From this vantage point, the future looks decidedly bleak, and we may well wonder what use we will have for the social sciences in a world of catastrophic environmental decline and change.

This would be a mistake. The social sciences are unique in the way they enable us to understand the complexity of the conditions, networks and interconnections that influence human behaviour, on both the large and small scale. This information will be essential in aiding governments, non-governmental organisations and policymakers to develop appropriate responses to the humanitarian and social crises brought by climate change. Social sciences that emphasise long-term qualitative research, such as my own discipline of anthropology, will be of particular value in developing regional and group-specific responses. Anthropologists working in the Canadian Arctic and sub-arctic region have already begun to collaborate with indigenous communities and natural scientists in documenting the impacts of climate change and developing possible resilience and adaptation strategies. These studies also show the importance of interdisciplinary approaches that involve local, scientific and social scientific perspectives: in the future we will be struggling with issues that have both natural and social causes and impacts, and we will need research that can gather these perspectives. Sustained ethnographic research, surveys and statistical modelling will help us to develop inter-disciplinary approaches that can do justice to the complexity of these challenges. In 2065 we will need the social sciences more than ever before.

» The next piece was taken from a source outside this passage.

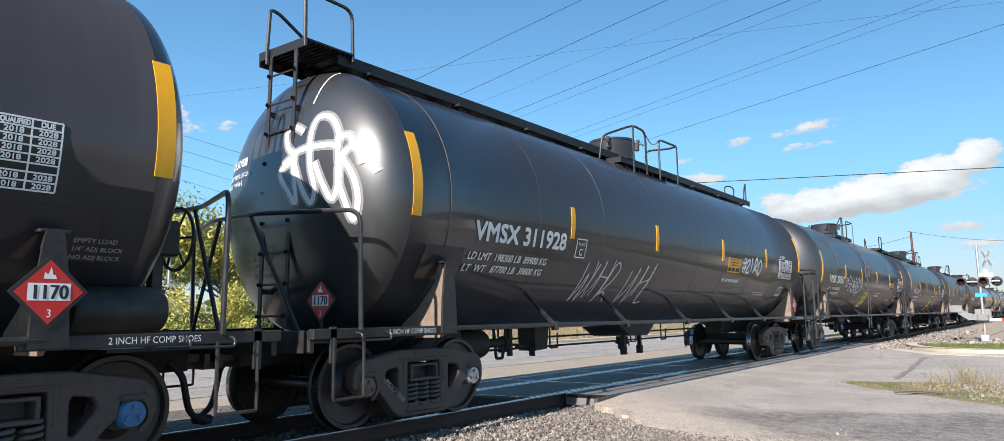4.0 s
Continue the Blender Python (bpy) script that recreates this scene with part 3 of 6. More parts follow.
def cast_plate(loops, half, round_edge, x, name, mat):
    """A cast plate with rounded edges: the first outline filled, the others cut out; outlines in y and z."""
    cu = bpy.data.curves.new(name, "CURVE")
    cu.dimensions, cu.fill_mode = "2D", "BOTH"
    cu.extrude, cu.bevel_depth, cu.bevel_resolution = half, round_edge, 2
    for loop in loops:
        sp = cu.splines.new("POLY")
        sp.points.add(len(loop) - 1)
        for q, (a, b) in zip(sp.points, loop):
            q.co = (a, b, 0, 1)
        sp.use_cyclic_u = True
    ob = bpy.data.objects.new(name, cu)
    scene.collection.objects.link(ob)
    bpy.context.view_layer.update()
    me = bpy.data.meshes.new_from_object(ob.evaluated_get(bpy.context.evaluated_depsgraph_get()))
    vs, fs = [(x + v.co.z, v.co.x, v.co.y) for v in me.vertices], [tuple(p.vertices) for p in me.polygons]
    bpy.data.objects.remove(ob)
    bpy.data.curves.remove(cu)
    bpy.data.meshes.remove(me)
    return Geo().put(vs, fs)


def soft_loop(pts, r=0.05, n=4):
    """A closed outline with rounded corners."""
    P = [Vector(p) for p in pts]
    out = []
    for i in range(len(P)):
        a, b = P[i - 1] - P[i], P[(i + 1) % len(P)] - P[i]
        k = min(r, a.length * 0.45, b.length * 0.45)
        p0, p1 = P[i] + a.normalized() * k, P[i] + b.normalized() * k
        for j in range(n + 1):
            t = j / n
            q = p0 * (1 - t) ** 2 + P[i] * 2 * t * (1 - t) + p1 * t * t
            out.append((q.x, q.y))
    return out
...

Meeting the environmental and social challenges of the next 50 years will not be easy or simple. It will require innovative interdisciplinary approaches that can bring different stakeholders together. It may be necessary to challenge current disciplinary divisions and rethink how we structure funding in order to make interdisciplinary collaboration easier. It will be necessary for us reflect on the true wider purpose of the social sciences, and of academic research. As researchers we can play an integral role in attending to the many complex challenges of the future. In the last 50 years social scientists have done exactly that, helping to shape our national and international policies. The world of 2065 will be drastically different to the world today, and to the world of 50 years ago, but the benefits social scientists can bring remain the same. Far from being obsolete, I think that 2065 will bring a robust and re-invigorated social science that can play a vital role in tackling these complex environmental and social challenges, for the benefit of people and the environment.